(dissenting):
I dissent. The main opinion sounds plausible, for one reason only, — that one of the trial judge’s orders, apparently of a dispositive nature was under question on a subsequent motion, but that the ordering judge, for an undisclosed reason, placed the matter on the law and motion calendar, and thus left his judgment under a new scrutiny. This may have been done because of illness or other legitimate reason for aught we know, but the fact remains that another district judge reversed his colleague on what appears to have been an appealable matter.
The action of the second judge in reversing the first has been condemned by *315this court more than once.1 To say as does the main opinion, that the third judge was not justified in reversing the second because of those authorities mentioned herein in footnote 1, simply is to destroy them by saying they were inapplicable to the first reversal but dispositive in the second, based on the reasoning applied in justification of the first.

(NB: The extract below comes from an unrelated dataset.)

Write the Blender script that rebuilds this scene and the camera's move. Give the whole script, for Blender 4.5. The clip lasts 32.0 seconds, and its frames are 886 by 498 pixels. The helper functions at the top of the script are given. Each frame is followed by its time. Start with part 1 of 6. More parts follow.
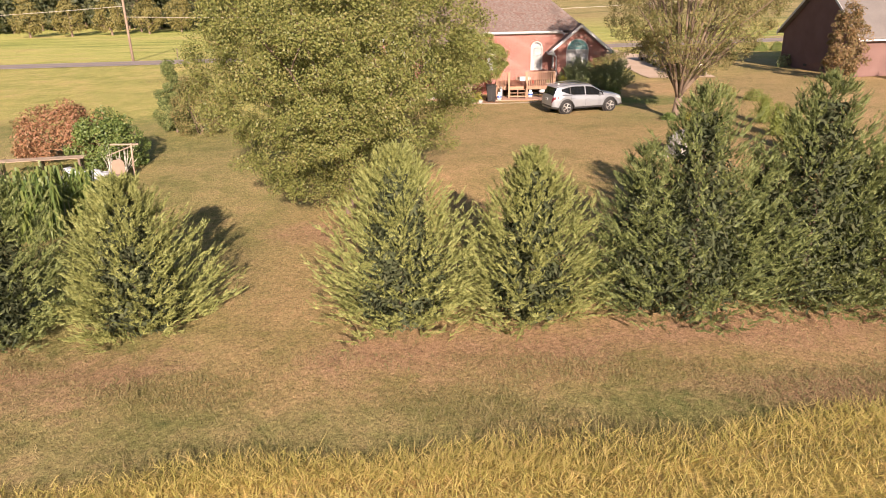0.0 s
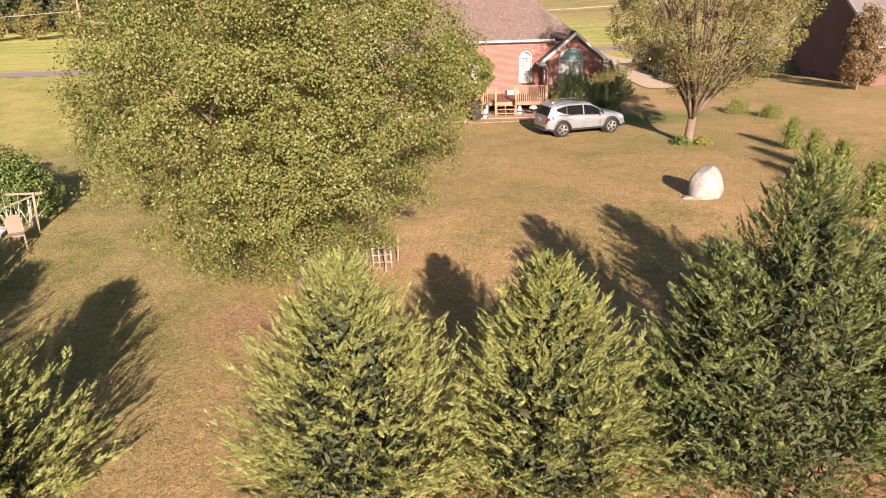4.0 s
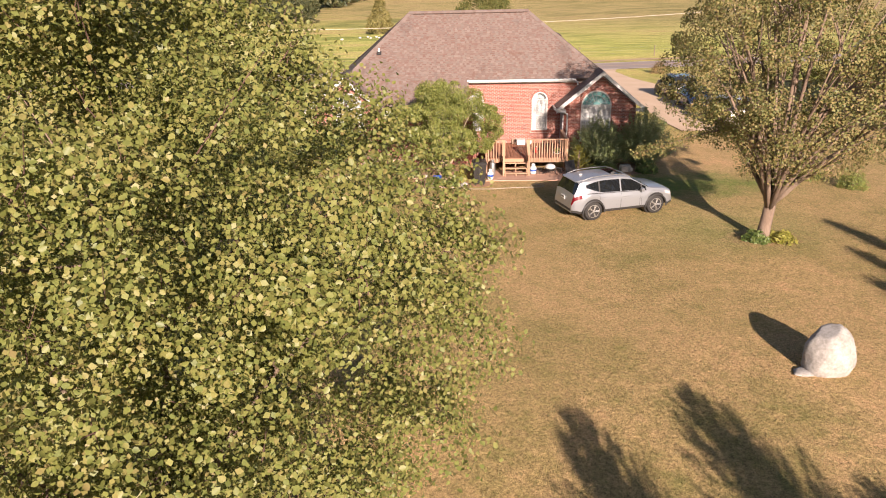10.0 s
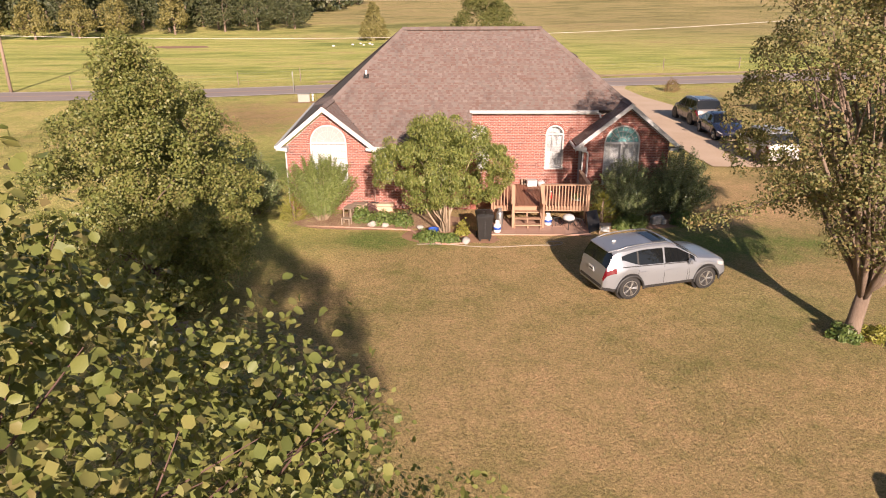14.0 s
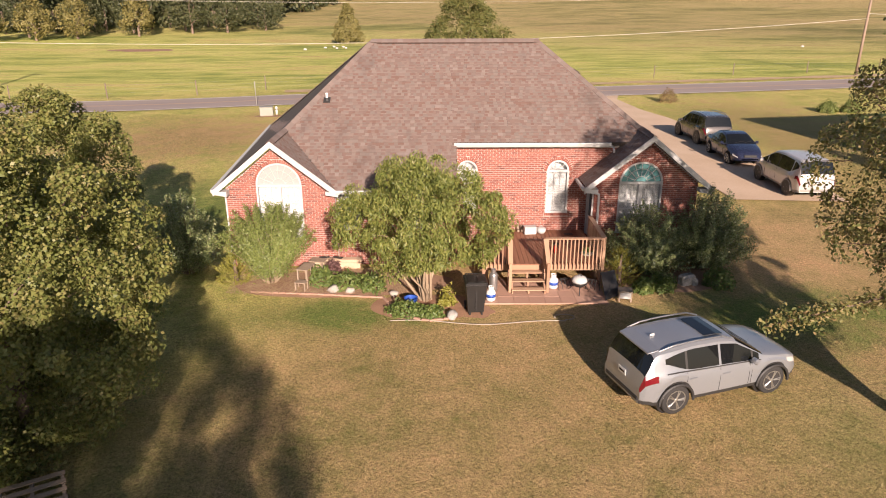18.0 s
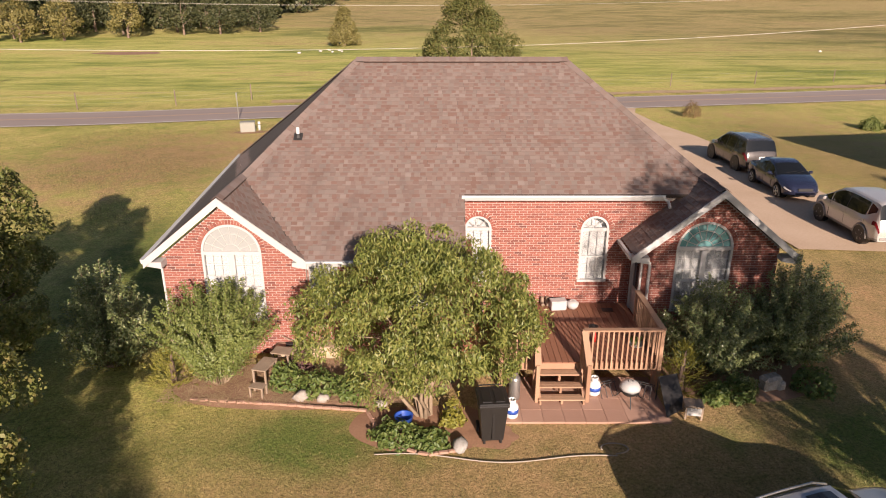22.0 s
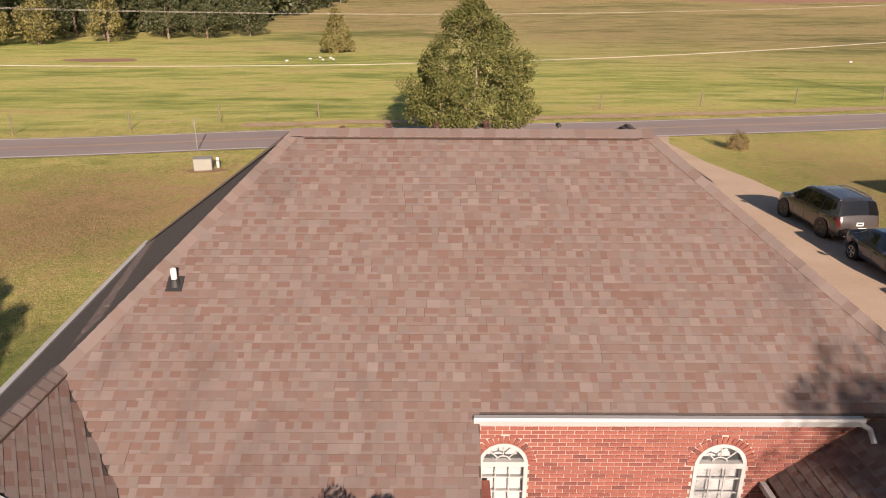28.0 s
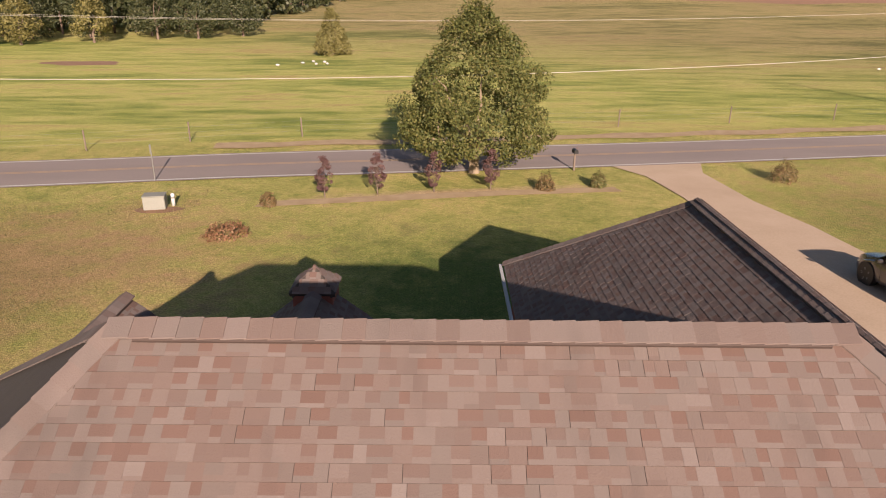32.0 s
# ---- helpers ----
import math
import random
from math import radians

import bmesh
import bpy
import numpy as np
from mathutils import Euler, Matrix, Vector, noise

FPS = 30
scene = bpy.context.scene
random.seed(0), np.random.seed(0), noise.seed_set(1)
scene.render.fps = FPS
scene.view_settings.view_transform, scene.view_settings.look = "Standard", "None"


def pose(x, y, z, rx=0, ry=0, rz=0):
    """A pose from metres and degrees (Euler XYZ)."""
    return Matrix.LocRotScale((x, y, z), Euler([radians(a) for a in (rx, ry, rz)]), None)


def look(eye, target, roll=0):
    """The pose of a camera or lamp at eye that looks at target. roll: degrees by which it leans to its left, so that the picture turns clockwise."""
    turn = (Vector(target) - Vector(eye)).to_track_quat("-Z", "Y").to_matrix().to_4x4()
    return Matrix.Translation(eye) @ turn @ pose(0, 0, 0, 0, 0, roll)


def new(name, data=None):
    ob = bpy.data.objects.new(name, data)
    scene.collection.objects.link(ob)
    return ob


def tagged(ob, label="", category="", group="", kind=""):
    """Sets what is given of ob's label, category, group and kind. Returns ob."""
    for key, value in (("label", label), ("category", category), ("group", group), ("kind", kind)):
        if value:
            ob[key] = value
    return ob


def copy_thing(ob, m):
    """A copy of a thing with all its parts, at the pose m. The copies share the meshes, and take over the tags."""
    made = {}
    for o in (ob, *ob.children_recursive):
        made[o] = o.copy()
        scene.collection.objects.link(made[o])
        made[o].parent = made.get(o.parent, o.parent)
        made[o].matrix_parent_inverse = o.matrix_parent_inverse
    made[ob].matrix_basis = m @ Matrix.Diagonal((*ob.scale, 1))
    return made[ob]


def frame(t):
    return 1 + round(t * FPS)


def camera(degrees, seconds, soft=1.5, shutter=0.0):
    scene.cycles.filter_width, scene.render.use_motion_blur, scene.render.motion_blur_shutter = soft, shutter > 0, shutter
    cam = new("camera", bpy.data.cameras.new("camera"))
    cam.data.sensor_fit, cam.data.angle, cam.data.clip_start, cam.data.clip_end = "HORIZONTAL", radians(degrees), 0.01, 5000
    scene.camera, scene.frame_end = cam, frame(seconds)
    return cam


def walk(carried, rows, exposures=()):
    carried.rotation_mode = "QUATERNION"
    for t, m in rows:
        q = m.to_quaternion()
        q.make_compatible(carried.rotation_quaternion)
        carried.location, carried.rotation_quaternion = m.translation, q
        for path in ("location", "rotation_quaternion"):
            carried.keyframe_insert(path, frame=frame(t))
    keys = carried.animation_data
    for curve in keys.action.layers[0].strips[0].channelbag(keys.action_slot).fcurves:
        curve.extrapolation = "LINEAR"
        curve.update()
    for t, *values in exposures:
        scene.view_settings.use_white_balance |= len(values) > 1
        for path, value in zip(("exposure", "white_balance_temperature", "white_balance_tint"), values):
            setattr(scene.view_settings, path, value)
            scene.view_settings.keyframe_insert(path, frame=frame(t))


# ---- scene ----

My opinion would be either to apply the principle to both sets of circumstances, or simply junk the rule and permit district judges to reverse each other ad infinitum.
TUCKETT, J., concurs in the view expressed in the dissenting opinion of HEN-RIOD, C. J.. Harward v. Harward, Utah, 526 P.2d 1183 (1974); State v. Morgan, Utah, 527 P.2d 225 (1974) and cases therein cited; Peterson v. Peterson, Utah, 530 P.2d 821 (1974).